Downton Abbey 2. Una nuova era non deluderà di sicuro la schiera degli aficionados, che seguono da anni le vicende della famiglia Crowley e della servitù, prima in un lungo serial ed ora nei film che ne sono derivati, e che sembrano assumere a loro volta la struttura della serie. Niente di nuovo in questo: dai primordi della letteratura esistono generi (dalla commedia al feuilleton) che sollecitano il gradimento dei lettori, semplicemente riproponendo loro, leggermente variati ed
arricchiti, gli stessi caratteri e gli stessi clichés narrativi. Cambia magari la situazione di partenza, lo spunto narrativo iniziale, ma quest’ultimo deve essere pronto ad accogliere i soliti, accattivanti luoghi comuni. Il piacere di chi legge o assiste alla rappresentazione non sta nell’imprevisto o nel colpo di scena, ma proprio all’opposto, nel ritorno uguali a sé stesse delle situazioni tante volte viste e godute.

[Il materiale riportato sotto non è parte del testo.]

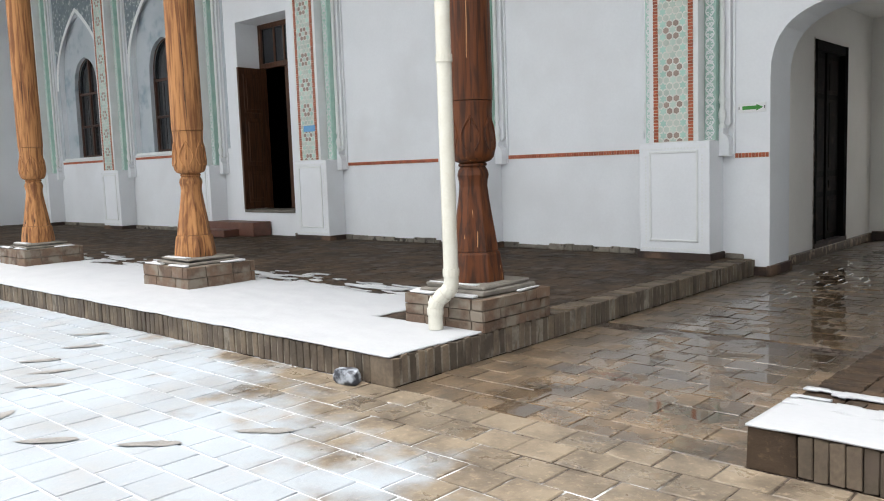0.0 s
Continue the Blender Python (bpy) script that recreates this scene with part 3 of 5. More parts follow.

Il nuovo film si basa sopra due idee portanti, che si intrecciano, costringendo anche il cast originario a separarsi in due gruppi: la notizia di una misteriosa eredità in Francia (una villa principesca offerta alla matrona Violet Crowley, una Maggie Smith di incomparabile simpatia), e la proposta di una troupe cinematografica di girare, nei locali di Downton Abbey, una pellicola originariamente muta, ma virata poi in una versione sonora grazie ai talenti nascosti dei padroni di casa e di alcuni esponenti della servitù. Il tutto, come sempre, condito di leggerezza e di sontuosi costumi, di accuratezza nelle scenografie e nei rituali mondani dei personaggi (godibilissime, in particolare, le sequenze che illustrano i preparativi per il film, e i trucchi necessari per aggiungere il sonoro alla pellicola). Alla fine, come è tipico delle commedie, tutto si
ricompone: le falle si chiudono, la bisbetica viene domata, le ambiguità si dissolvono, le vecchie coppie si rinsaldano e le nuove si intrecciano, il mondo del cinema risulta così magico come sembrava all’inizio, e tutti ne faranno parte come se si realizzasse un sogno.
Se è possibile proporre un confronto ardito, mi piacerebbe paragonare l’intera saga realizzata da Julian Fellows (lo sceneggiatore e vero artefice; il regista presta solo la sua competenza professionale) con la poesia di Folgòre da San Gimignano, un porta–giullare del tardo Duecento, che ha fatto rivivere nei suoi sonetti non la realtà, ma “il sogno”, il desiderio idealizzato della brigata di giovani e ricchi borghesi di Siena. Si desidera per loro un’esistenza serena e senza intoppi (o con difficoltà facilmente superabili), fatta di giochi, balli e cibi raffinati. Pur nella sua cura scenografica e nel realismo ambientale e storico, anche Downton Abbey è un sogno, l’idealizzazione di un’esistenza quieta e patriarcale, in cui i nobili reggono la comunità a loro affidata con generosità e tolleranza, e i servitori sono affezionati alla casa e legati ai signori: pronti ad affrontare le sfide della modernità, accettandole e adattandovisi, senza mutare nella sostanza uno stile di vita che è trascorso placido e rassicurante nei secoli. Le turbolenze passano, i dissapori vengono ricomposti, i salti di classe tollerati, sia pure a fatica e a condizione che i nuovi arrivati si adeguino ai vecchi, fin quasi a confondersi con loro. Si tratta di una scelta appagante: la folla di contadini e fittavoli si schiera accanto alla bara della matriarca accompagnandola al cimitero.
Beninteso, gli autori non sono così ciechi da non vedere la realtà: non raccontano una favola, ma idealizzano l’esistente senza nascondersi le crepe e il decadimento in agguato (il tetto dell’antica ed imponente magione che fa acqua, e servono i soldi dei produttori cinematografici per ripararlo, è un simbolo fin troppo trasparente). Ma non è su questa realtà che gli autori puntano lo sguardo, ma su quello che gli spettatori (tutti gli spettatori ma forse ancor più gli inglesi che hanno creduto e favorito la Brexit e sognano l’Inghilterra imperiale) vogliono vedere, e desiderano intensamente che sia così. Il sogno vince sulla realtà, e lo fa con spirito, intelligenza, partecipazione emotiva. Non è certo poco.